--- start ---

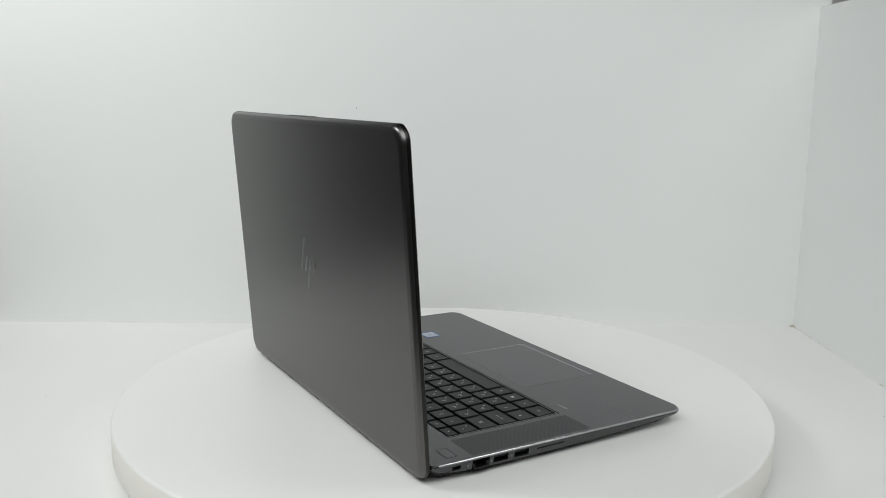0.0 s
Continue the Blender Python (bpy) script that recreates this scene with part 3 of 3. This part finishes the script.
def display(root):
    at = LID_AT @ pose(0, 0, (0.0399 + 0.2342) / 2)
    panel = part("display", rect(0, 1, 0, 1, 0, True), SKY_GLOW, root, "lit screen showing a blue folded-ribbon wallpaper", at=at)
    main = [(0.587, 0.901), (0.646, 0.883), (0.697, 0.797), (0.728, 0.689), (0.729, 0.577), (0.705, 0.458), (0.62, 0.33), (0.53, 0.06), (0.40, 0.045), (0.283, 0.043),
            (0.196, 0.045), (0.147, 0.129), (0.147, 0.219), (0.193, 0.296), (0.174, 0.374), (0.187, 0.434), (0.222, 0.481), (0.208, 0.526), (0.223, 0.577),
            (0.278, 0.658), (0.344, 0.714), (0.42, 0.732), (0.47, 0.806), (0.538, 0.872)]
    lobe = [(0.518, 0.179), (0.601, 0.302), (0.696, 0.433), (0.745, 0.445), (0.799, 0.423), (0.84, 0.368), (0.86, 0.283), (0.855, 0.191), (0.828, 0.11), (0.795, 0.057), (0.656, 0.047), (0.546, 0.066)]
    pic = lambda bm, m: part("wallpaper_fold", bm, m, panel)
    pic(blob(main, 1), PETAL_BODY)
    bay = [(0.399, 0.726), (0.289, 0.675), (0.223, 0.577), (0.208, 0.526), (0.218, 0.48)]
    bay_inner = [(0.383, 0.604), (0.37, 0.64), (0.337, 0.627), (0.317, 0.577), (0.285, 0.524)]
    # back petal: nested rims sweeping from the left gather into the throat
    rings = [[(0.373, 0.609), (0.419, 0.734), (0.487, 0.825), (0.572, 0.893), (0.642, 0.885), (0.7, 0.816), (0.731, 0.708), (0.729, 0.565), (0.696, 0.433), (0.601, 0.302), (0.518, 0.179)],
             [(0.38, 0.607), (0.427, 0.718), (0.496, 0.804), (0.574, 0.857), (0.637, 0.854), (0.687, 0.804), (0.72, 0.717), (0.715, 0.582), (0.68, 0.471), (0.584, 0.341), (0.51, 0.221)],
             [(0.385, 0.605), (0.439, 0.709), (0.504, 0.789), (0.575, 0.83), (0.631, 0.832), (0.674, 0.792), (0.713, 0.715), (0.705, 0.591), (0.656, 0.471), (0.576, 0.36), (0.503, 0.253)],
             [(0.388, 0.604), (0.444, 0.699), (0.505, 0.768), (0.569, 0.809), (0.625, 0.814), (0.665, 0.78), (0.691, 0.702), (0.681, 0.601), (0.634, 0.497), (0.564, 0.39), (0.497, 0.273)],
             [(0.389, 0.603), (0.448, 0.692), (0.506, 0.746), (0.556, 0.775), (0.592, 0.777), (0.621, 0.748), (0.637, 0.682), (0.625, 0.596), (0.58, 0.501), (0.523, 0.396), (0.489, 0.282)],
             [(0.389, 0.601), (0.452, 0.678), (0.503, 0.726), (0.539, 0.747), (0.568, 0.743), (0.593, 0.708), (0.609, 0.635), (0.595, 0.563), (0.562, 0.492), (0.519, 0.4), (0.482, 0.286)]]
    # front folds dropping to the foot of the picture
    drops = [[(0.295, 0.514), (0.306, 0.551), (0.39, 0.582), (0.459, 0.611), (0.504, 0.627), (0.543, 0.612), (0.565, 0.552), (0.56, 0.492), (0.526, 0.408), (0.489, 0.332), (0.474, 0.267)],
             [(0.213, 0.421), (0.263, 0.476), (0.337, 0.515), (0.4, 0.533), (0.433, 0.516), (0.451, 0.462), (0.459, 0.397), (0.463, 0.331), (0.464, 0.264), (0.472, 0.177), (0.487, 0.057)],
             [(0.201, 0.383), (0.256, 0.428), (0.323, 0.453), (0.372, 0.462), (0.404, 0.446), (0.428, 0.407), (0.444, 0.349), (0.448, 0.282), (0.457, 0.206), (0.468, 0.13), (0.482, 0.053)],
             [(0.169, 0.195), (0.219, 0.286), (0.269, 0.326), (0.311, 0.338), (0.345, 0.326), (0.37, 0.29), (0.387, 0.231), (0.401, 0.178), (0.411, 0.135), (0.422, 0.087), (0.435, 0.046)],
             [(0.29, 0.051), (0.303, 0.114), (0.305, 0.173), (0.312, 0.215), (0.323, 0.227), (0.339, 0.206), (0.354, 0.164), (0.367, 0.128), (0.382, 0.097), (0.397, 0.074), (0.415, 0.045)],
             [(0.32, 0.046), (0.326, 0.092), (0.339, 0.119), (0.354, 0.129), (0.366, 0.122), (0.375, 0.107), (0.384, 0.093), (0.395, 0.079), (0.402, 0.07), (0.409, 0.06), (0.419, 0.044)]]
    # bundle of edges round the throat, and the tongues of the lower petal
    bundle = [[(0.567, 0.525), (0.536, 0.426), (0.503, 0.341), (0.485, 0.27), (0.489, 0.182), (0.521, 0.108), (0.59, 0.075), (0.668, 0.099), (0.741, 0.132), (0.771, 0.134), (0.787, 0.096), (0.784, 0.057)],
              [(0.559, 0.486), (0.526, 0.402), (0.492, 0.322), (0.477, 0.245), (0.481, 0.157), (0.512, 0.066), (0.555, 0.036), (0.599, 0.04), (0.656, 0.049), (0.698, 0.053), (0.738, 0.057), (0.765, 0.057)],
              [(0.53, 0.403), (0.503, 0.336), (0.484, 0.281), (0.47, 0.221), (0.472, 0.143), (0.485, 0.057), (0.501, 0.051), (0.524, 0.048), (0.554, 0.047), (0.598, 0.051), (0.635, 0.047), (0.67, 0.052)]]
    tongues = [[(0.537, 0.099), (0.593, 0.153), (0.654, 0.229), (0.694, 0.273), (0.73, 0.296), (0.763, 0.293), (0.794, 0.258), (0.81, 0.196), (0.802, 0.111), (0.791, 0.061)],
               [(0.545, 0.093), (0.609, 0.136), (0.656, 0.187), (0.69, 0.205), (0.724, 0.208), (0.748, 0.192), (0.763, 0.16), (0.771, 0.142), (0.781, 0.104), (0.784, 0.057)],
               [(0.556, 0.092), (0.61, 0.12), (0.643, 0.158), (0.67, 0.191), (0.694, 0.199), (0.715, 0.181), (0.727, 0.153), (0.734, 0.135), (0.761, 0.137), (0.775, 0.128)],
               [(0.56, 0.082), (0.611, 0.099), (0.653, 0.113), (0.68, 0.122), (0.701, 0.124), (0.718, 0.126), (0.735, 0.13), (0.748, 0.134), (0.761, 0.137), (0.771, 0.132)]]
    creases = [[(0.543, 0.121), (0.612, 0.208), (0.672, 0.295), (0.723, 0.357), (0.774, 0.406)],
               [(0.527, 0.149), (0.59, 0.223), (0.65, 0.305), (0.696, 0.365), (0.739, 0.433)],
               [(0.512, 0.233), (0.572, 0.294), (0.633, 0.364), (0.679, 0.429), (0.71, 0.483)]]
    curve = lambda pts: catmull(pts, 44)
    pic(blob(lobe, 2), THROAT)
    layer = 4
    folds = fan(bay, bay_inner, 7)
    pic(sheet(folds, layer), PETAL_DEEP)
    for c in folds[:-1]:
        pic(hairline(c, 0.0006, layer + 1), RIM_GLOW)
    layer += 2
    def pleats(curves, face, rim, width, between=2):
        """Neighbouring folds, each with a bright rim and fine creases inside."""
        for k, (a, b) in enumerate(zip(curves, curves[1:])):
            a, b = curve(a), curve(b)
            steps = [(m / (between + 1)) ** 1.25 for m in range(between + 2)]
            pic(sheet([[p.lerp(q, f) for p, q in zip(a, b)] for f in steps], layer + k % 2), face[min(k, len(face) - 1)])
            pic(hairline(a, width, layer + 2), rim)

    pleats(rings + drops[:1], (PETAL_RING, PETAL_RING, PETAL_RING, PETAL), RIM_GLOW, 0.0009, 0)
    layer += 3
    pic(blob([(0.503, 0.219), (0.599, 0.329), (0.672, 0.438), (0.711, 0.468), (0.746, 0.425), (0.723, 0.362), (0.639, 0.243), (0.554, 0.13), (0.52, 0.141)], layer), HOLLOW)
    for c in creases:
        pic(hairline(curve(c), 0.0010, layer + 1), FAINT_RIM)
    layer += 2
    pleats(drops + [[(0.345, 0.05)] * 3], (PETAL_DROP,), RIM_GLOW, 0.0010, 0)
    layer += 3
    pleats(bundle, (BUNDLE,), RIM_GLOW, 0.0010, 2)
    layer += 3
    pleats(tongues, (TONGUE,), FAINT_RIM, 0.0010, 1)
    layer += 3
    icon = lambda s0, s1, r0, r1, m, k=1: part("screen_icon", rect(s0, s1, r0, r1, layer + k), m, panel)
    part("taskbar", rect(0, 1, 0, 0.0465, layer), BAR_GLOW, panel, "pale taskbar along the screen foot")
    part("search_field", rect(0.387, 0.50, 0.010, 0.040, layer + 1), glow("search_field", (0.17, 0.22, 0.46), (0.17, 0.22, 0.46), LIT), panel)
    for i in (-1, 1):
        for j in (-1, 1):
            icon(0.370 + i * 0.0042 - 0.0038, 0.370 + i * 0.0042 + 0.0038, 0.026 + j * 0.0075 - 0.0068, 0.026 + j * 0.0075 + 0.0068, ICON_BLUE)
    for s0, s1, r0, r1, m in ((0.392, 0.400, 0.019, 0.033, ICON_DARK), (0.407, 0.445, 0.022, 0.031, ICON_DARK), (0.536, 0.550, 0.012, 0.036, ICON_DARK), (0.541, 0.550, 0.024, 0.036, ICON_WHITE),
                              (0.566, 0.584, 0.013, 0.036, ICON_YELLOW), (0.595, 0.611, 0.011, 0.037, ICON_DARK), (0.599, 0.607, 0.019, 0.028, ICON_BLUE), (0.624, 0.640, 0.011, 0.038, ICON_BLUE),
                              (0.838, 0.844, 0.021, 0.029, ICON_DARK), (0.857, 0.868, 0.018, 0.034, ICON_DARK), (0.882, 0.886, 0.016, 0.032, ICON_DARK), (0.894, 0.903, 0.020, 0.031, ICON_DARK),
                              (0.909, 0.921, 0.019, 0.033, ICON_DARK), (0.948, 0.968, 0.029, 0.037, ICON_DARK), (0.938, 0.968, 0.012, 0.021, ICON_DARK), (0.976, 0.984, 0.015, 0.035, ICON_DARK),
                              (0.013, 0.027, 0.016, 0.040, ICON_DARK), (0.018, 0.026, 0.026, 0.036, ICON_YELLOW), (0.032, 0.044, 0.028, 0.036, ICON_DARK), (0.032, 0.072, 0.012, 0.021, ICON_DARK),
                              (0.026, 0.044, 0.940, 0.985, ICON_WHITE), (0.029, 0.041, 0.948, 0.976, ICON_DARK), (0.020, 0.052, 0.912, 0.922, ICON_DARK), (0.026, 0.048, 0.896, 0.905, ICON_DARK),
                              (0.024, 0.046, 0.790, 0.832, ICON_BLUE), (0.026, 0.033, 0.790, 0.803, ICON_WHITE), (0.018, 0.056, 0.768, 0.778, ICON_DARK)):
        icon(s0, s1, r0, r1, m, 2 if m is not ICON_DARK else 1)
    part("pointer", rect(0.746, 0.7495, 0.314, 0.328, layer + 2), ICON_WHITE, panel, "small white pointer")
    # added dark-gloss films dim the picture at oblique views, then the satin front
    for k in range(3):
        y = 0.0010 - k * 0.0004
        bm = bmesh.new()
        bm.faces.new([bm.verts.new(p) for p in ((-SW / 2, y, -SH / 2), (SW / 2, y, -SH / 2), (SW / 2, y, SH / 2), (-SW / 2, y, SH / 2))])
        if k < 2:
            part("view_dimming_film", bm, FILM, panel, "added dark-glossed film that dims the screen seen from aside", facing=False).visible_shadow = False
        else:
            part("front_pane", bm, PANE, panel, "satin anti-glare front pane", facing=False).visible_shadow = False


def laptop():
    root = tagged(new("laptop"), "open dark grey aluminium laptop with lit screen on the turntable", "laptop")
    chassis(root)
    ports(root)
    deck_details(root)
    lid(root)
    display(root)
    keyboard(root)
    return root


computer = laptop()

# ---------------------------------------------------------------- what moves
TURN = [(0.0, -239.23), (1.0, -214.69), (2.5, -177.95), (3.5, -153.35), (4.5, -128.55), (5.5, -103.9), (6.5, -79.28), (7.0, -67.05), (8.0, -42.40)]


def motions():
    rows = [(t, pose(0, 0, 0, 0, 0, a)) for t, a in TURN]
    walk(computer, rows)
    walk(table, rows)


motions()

--- end ---

**Set task**
Scan the material above. Copy each line where "with" occurs.

**Problem solution**
Continue the Blender Python (bpy) script that recreates this scene with part 3 of 3. This part finishes the script.
        """Neighbouring folds, each with a bright rim and fine creases inside."""
    root = tagged(new("laptop"), "open dark grey aluminium laptop with lit screen on the turntable", "laptop")